Snow always stirs up the birds, and you can expect good action for a day or two but it’s the cold and freezing temps which really get the migration going. It is impossible to predict if a storm front will “push all the birds thru” – a better indicator is open water in your local area; as long as you have open water the birds will stick around. We have found once your local water freezes it signals the beginning of the end – at least in your area. Go east or west (east this year) 50 miles and you may find open water and birds.

If you are field hunting exclusively you have more options in late season as the birds may fly 30-50 miles to open water from the fields they are feeding in. But you may have a hard time finding them in your area.

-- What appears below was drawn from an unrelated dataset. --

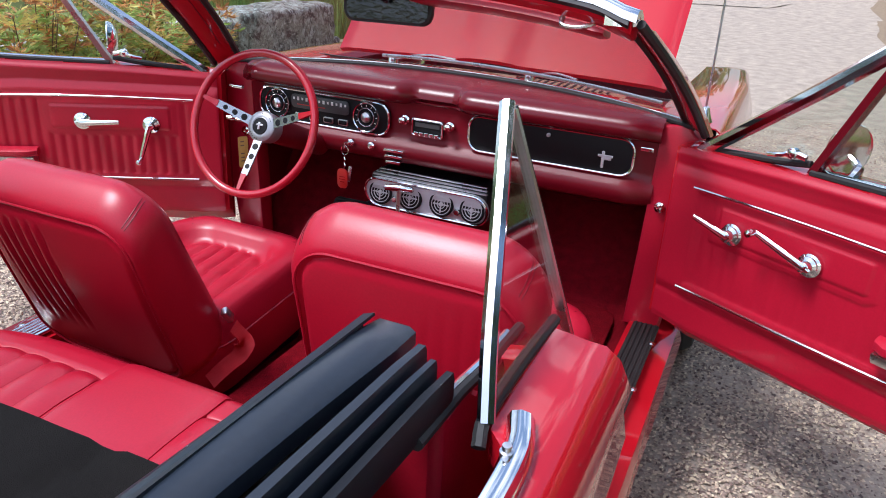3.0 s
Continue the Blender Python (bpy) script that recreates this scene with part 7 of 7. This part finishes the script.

Combined corn fields are best for these late season hunts although this year we still have many soybean and corn fields still standing, along with sunflowers, as these are the last to be harvested.

This all translates into “Yes you should go” when eyeing up your long-planned trip to the prairie but be prepared to stand by a day or two to let a blizzard or snow event pass if necessary. Four-wheeled drive rigs are standard equipment for this late season stuff; ATVs may be your best friend.

Late Season Hunting

As noted earlier we harvested our first mule deer ever from our property this year, along with a nice little white-tailed buck which fell to the Missus’ well-directed shot. We hosted a couple pheasant hunters during this period but they had a hard time finding birds. And they jumped more hen pheasants than roosters, indicating some of these prime cattail thickets had been hunted already. Snow and mud also hampered their travels during this period. The sharptails were still around but were beginning to bunch up in large flocks as they do once the landscape turns white.

Trespass Issues

Those familiar with our ND Guides Facebook page know the state legislature very nearly passed new trespass rules last spring which would close all land in North Dakota to hunting unless posted “Open”. Every year around deer hunting time we are reminded why this is an issue as “road shooters” ply our local roads for deer in the comfort of their heated pick-up cabs. History tells us such road shooting inevitably leads to trespass issues and blatant poaching as deer are commonly shot on posted land from the road. Another form involves driving around on posted fields in search of deer, leaving ruts and a mess in the aftermath. The common response of “I didn’t see the sign” will no longer be a problem if the Legislature and landowners close down the state, and we are certainly heading in that direction.

We’d personally like to thank all those who approach their hunts – for big game or small – with integrity and respect and a measure of effort commensurate to the harvesting of wild animals by fair chase.

What’s Up for 2020?

The ND Legislature does not meet next year, so we shouldn’t see any new laws regarding outdoor activities until 2021.

We will have a lot of water going into 2020 – so add grass and look for good waterfowl production next spring.

How the deer and upland birds will fare has yet to be determined. Standing crops in the field however should provide a ready feed source provided they are not covered up by deep snow.

We expect to continue to offer “self-guided” hunts next year at Prairie Smoke Ranch although we plan to construct more blinds on our more popular sloughs for client use.


We wish our clients and all like-minded sportsmen and women a safe and productive Holiday Season and New Year.